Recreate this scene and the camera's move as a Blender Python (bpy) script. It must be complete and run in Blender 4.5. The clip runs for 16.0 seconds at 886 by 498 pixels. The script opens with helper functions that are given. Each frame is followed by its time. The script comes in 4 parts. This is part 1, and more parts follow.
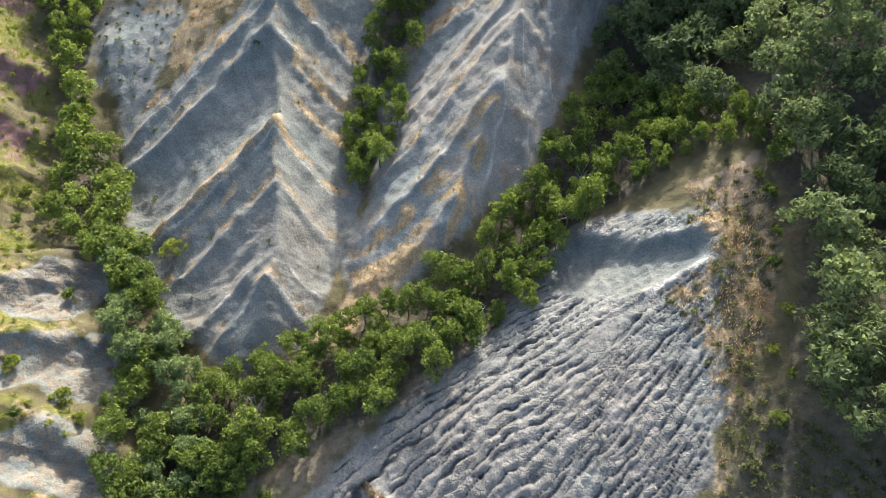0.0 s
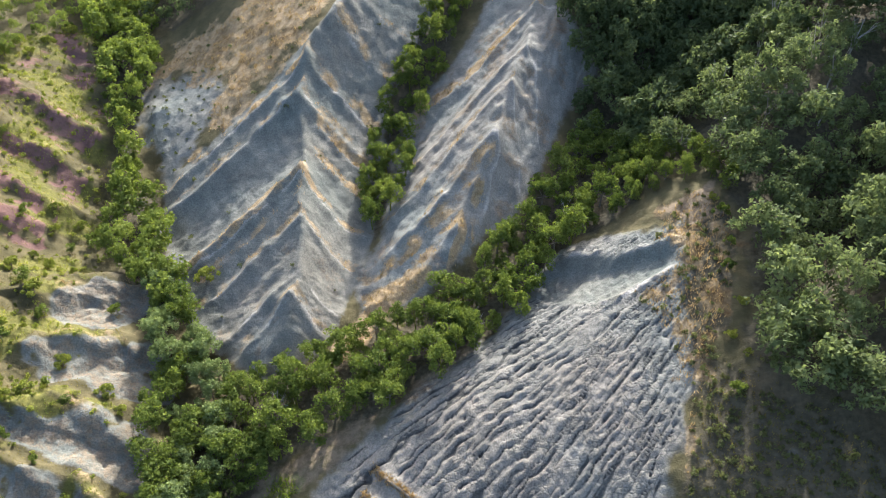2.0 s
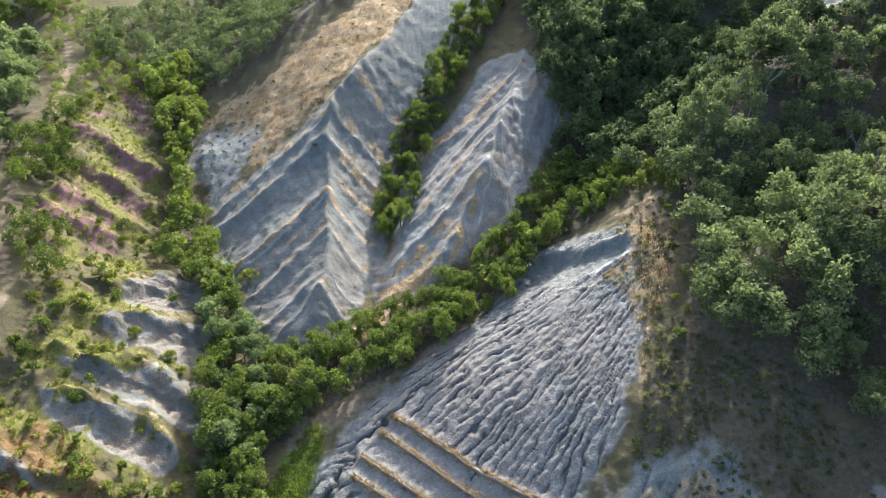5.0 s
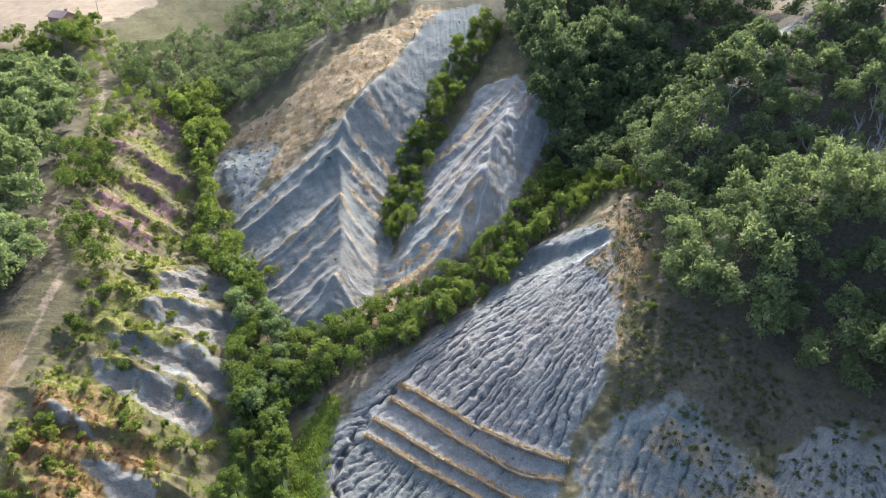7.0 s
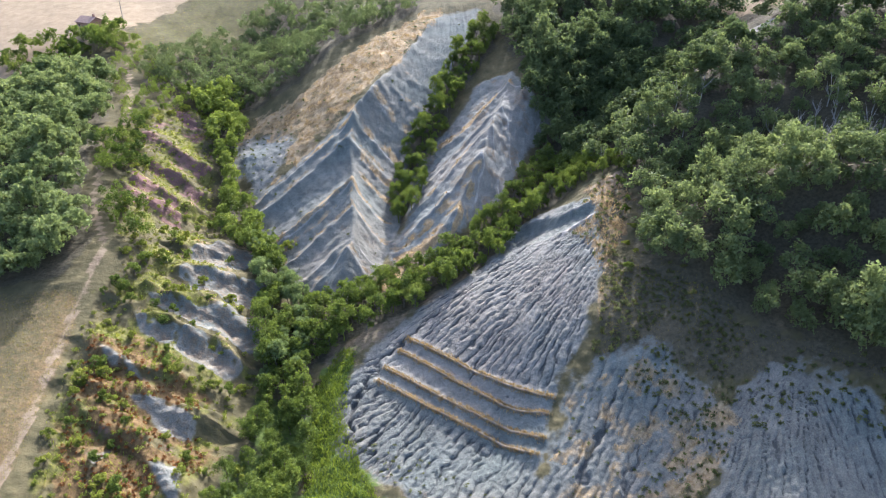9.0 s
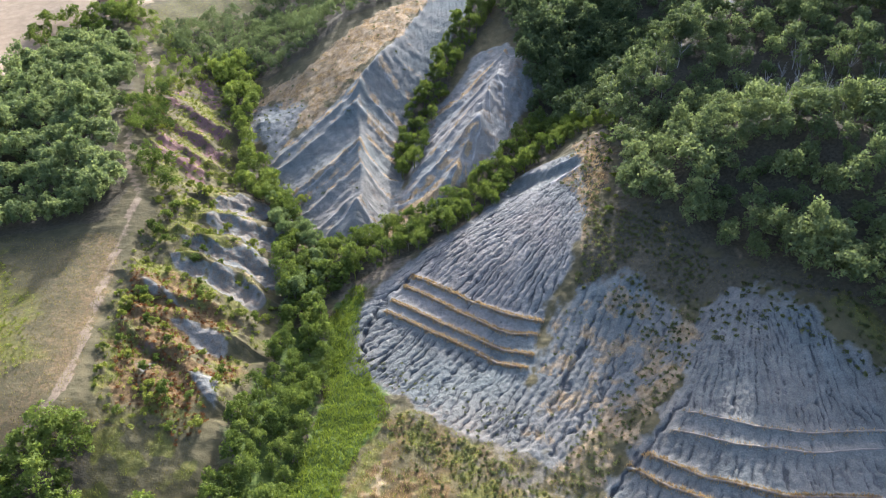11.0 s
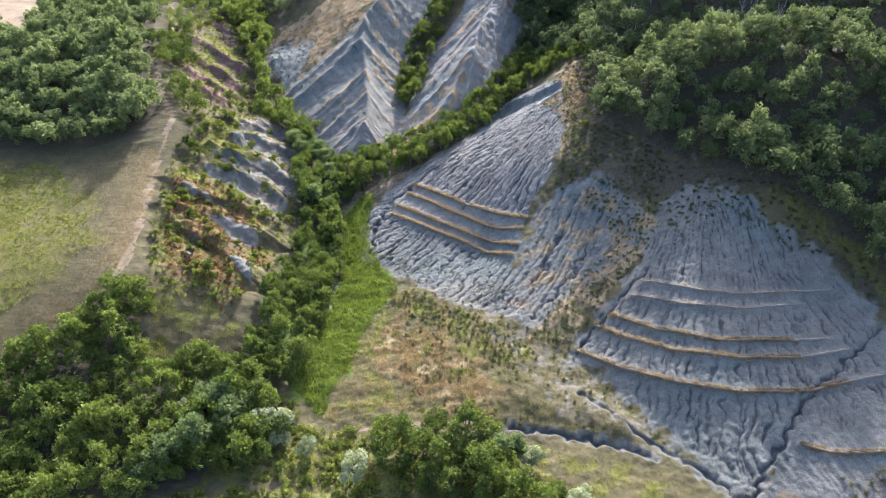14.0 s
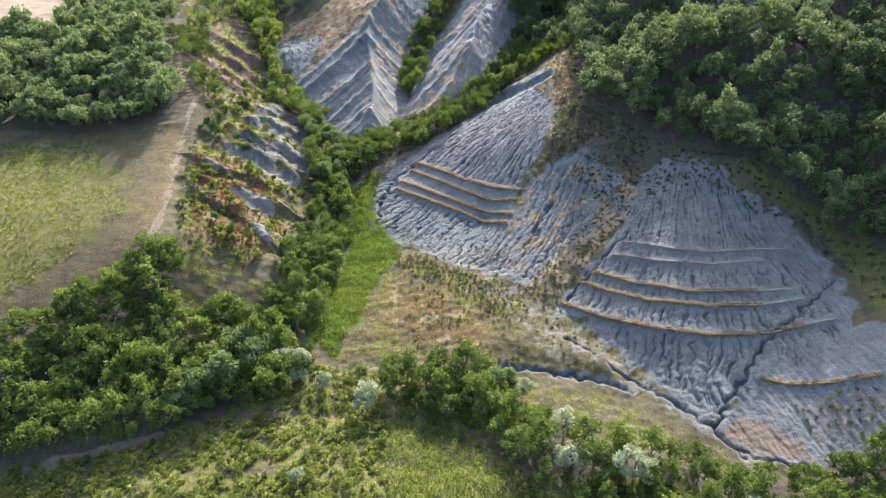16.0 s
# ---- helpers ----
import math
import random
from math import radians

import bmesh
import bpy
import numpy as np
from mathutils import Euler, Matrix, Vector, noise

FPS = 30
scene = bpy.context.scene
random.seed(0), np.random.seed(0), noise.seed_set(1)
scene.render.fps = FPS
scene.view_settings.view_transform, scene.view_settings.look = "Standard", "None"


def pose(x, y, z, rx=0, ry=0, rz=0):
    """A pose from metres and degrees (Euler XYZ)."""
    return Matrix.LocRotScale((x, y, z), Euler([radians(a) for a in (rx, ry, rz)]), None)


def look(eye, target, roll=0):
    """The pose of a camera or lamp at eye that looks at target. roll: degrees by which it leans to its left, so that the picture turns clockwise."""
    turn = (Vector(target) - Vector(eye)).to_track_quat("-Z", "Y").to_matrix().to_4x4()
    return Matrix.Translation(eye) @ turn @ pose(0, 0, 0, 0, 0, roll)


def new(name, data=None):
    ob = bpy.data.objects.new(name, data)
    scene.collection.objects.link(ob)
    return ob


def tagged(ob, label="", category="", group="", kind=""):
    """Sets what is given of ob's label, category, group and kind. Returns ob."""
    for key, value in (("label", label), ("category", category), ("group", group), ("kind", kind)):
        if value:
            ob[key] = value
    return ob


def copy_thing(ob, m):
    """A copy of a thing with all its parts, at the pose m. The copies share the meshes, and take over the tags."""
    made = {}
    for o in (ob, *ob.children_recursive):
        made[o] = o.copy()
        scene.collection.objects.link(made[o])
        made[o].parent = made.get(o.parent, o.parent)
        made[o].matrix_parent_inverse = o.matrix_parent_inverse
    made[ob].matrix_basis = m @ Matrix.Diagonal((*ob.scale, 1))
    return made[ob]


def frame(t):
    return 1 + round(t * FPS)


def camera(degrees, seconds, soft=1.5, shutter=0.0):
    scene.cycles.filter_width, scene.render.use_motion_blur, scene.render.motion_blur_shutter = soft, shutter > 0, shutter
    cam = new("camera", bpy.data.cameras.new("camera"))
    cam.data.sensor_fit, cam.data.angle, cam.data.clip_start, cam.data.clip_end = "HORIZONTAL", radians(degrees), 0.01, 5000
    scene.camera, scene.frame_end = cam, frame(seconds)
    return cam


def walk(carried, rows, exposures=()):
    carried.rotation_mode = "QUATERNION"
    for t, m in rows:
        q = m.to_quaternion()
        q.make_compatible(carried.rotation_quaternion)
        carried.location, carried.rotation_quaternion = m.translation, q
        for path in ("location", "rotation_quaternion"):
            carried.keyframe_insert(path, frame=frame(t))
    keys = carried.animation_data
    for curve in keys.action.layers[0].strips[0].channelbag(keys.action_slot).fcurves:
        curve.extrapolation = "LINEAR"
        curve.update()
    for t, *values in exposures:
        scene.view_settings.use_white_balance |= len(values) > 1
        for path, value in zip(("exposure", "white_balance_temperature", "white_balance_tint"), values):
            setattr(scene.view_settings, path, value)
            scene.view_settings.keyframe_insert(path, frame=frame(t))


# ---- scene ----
cam = camera(65.1, 16.0, soft=0.6)
METRES, EYE, TILT, LEAN, TURN = 140.0, 85.0, -50.0, 0.0, 0.0
ROWS = [
    (0.0, 0.0, 0.0, 0.0, 0.0, 0.0, -0.0),
    (0.5, -0.0014, -0.0194, -0.0247, -0.06, 2.56, -0.06),
    (1.0, -0.0022, -0.0392, -0.0492, -0.07, 5.07, -0.08),
    (1.5, -0.0032, -0.0601, -0.0738, -0.1, 7.6, -0.13),
    (2.0, -0.0048, -0.0814, -0.1001, -0.16, 9.81, -0.15),
    (2.5, -0.0059, -0.102, -0.1246, -0.17, 10.3, -0.13),
    (3.0, -0.007, -0.1236, -0.1486, -0.21, 11.65, -0.11),
    (3.5, -0.0082, -0.1453, -0.1726, -0.24, 13.09, -0.06),
    (4.0, -0.0085, -0.1668, -0.196, -0.24, 14.61, -0.03),
    (6.5, -0.0146, -0.2701, -0.3118, -0.4, 20.67, 0.21),
    (7.0, -0.0154, -0.29, -0.334, -0.37, 20.99, 0.25),
    (7.5, -0.0164, -0.3095, -0.3567, -0.34, 21.36, 0.29),
    (8.0, -0.0174, -0.329, -0.3796, -0.32, 21.75, 0.32),
    (10.5, -0.0208, -0.43, -0.499, -0.23, 22.04, 0.51),
    (11.0, -0.0217, -0.4496, -0.5242, -0.25, 20.9, 0.54),
    (11.5, -0.0226, -0.4692, -0.5486, -0.27, 19.48, 0.58),
    (12.0, -0.0235, -0.4884, -0.5729, -0.28, 18.25, 0.61),
    (12.5, -0.0243, -0.508, -0.5964, -0.29, 18.12, 0.64),
    (13.0, -0.0251, -0.5273, -0.6204, -0.28, 18.12, 0.65),
    (13.5, -0.0262, -0.5464, -0.6445, -0.37, 18.13, 0.78),
    (14.0, -0.027, -0.5656, -0.6687, -0.44, 18.11, 0.88),
    (14.5, -0.0284, -0.5853, -0.6932, -0.46, 18.1, 0.91),
    (15.0, -0.029, -0.605, -0.7169, -0.45, 18.07, 0.92),
    (15.5, -0.0303, -0.6242, -0.7411, -0.48, 18.13, 0.95),
    (16.0, -0.0305, -0.6438, -0.7641, -0.47, 18.79, 0.96),
]
walk(cam, [(t, pose(0, 0, EYE, TILT, LEAN, TURN) @ pose(METRES * x, METRES * y, METRES * z, 90 + pitch, roll, yaw)) for t, x, y, z, yaw, pitch, roll in ROWS],
     [(0.0, 1.64, 5950, 9), (4.0, 1.68, 5800, 10), (8.0, 1.76, 5500, 13), (12.0, 1.66, 5500, 15), (16.0, 1.68, 5500, 15)])

# ---- light: low sun from beyond the ridges, hazy summer sky ----
SUN_AZ, SUN_EL = 12.0, 32.0
world = bpy.data.worlds.new("sky")
scene.world = world
world.use_nodes = True
wn, wl = world.node_tree.nodes, world.node_tree.links
sky = wn.new("ShaderNodeTexSky")
sky.sky_type, sky.sun_disc = "NISHITA", False
sky.sun_elevation, sky.sun_rotation = radians(SUN_EL), radians(SUN_AZ)
sky.air_density, sky.dust_density, sky.ozone_density = 1.0, 6.0, 1.0
wl.new(sky.outputs[0], wn["Background"].inputs[0])
wn["Background"].inputs[1].default_value = 0.15
sun = new("sun", bpy.data.lights.new("sun", "SUN"))
sun.data.energy, sun.data.angle, sun.data.color = 3.7, radians(0.8), (1.0, 0.92, 0.81)
toward = Vector((math.sin(radians(SUN_AZ)) * math.cos(radians(SUN_EL)), math.cos(radians(SUN_AZ)) * math.cos(radians(SUN_EL)), math.sin(radians(SUN_EL))))
sun.matrix_world = look(toward * 500, (0, 0, 0))


# ---- materials ----
def shader(name):
    m = bpy.data.materials.new(name)
    m.use_nodes = True
    return m, m.node_tree.nodes, m.node_tree.links, m.node_tree.nodes["Principled BSDF"]


def noise_node(n, l, coord, scale, detail=4.0, rough=0.6):
    t = n.new("ShaderNodeTexNoise")
    t.inputs["Scale"].default_value, t.inputs["Detail"].default_value, t.inputs["Roughness"].default_value = scale, detail, rough
    l.new(coord, t.inputs["Vector"])
    return t.outputs["Fac"]


def ramp_node(n, l, fac, lo, hi, a=0.3, b=0.7):
    r = n.new("ShaderNodeValToRGB")
    r.color_ramp.elements[0].position, r.color_ramp.elements[1].position = a, b
    r.color_ramp.elements[0].color, r.color_ramp.elements[1].color = (*lo, 1), (*hi, 1)
    l.new(fac, r.inputs["Fac"])
    return r.outputs["Color"]


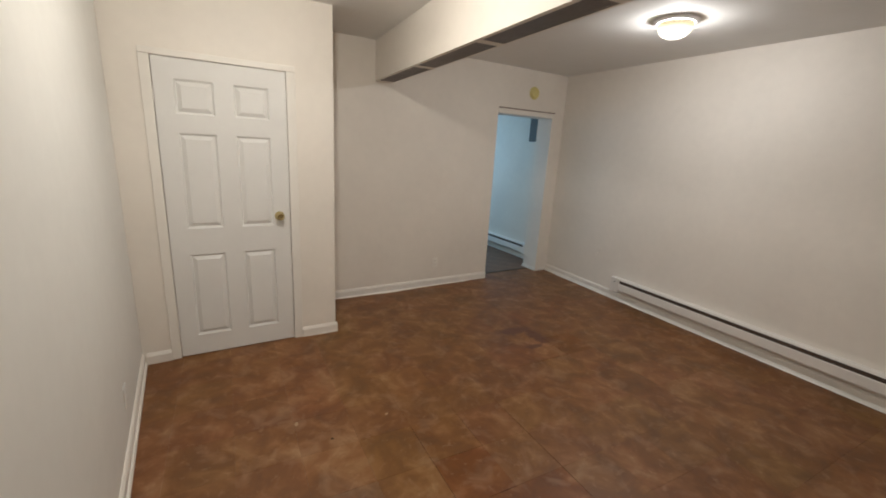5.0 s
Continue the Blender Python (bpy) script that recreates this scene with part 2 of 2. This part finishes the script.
def part(name, bm, material, parent, label=""):
    ob = new(name, mesh(name, bm, material))
    ob.parent = parent
    return tagged(ob, label)


def thing(name, m, label, category, group="", kind=""):
    ob = new(name)
    ob.empty_display_size = 0.1
    ob.matrix_world = m
    return tagged(ob, label, category, group, kind)


# ---- structure ----
FAR, NEAR, LEFT = 0.73, -3.70, -0.232
CX = 1.115                                  # closet corner
DEEP = 0.25                                 # thickness of the far wall
DX0, DX1, DTOP = 3.235, 4.09, 2.003          # opening to the next room
NW = pose(4.07, NEAR, 0, 0, 0, -3.7)           # axes of the wall behind the walk: y = 0 on its face
LW = pose(LEFT, 0, 0, 0, 0, 1.6)              # axes of the wall beside the closet
RW = pose(4.285, FAR, 0, 0, 0, -2.6)         # axes of the heater wall: x = 0 on its face, y along it
BM = pose(1.728, FAR, 0, 0, 0, -5.1)        # axes of the beam: x from its closet-side face

solid("wall_left", boxes((-0.12, 0, NEAR - 0.12, -0.004, 0, CEIL)), WALL_COOL_LIT, LW, label="cream painted wall, slightly uneven, with cool light painted into its colour", category="wall")
solid("wall_closet", boxes((LEFT - 0.12, -0.012, 0, 0.1, 0, CEIL), (0.796, CX, 0, 0.1, 0, CEIL), (-0.012, 0.796, 0, 0.1, 2.042, CEIL)), WALL,
      label="cream painted closet wall round the door", category="wall")
solid("wall_closet_side", boxes((CX - 0.1, CX, 0.1, FAR, 0, CEIL)), WALL, label="cream painted side of the closet", category="wall")
solid("wall_far", boxes((LEFT - 0.12, DX0, FAR, FAR + DEEP, 0, CEIL), (DX1, 4.6, FAR, FAR + DEEP, 0, CEIL), (DX0, DX1, FAR, FAR + DEEP, DTOP, CEIL)), WALL,
      label="off-white painted wall with an open doorway", category="wall")
solid("wall_right", boxes((0, 0.12, -4.6, 0.06, 0, CEIL)), WALL, RW, label="off-white painted wall above the baseboard heater", category="wall")
solid("wall_near", boxes((-4.6, 0.35, -0.12, 0, 0, CEIL)), WALL, NW, label="off-white painted wall", category="wall")
solid("ceiling", boxes((LEFT - 0.12, 4.6, NEAR - 0.12, 4.3, CEIL, CEIL + 0.1)), CEILING, label="pale grey painted ceiling", category="ceiling")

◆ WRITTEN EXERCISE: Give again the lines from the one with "for t, m in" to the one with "scene.view_settings.keyframe_insert(path, frame=frame(t))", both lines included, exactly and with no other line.

◆ RESULT FOR THIS EXERCISE:
    for t, m in rows:
        q = m.to_quaternion()
        q.make_compatible(carried.rotation_quaternion)
        carried.location, carried.rotation_quaternion = m.translation, q
        for path in ("location", "rotation_quaternion"):
            carried.keyframe_insert(path, frame=frame(t))
    keys = carried.animation_data
    for curve in keys.action.layers[0].strips[0].channelbag(keys.action_slot).fcurves:
        curve.extrapolation = "LINEAR"
        curve.update()
    for t, *values in exposures:
        scene.view_settings.use_white_balance |= len(values) > 1
        for path, value in zip(("exposure", "white_balance_temperature", "white_balance_tint"), values):
            setattr(scene.view_settings, path, value)
            scene.view_settings.keyframe_insert(path, frame=frame(t))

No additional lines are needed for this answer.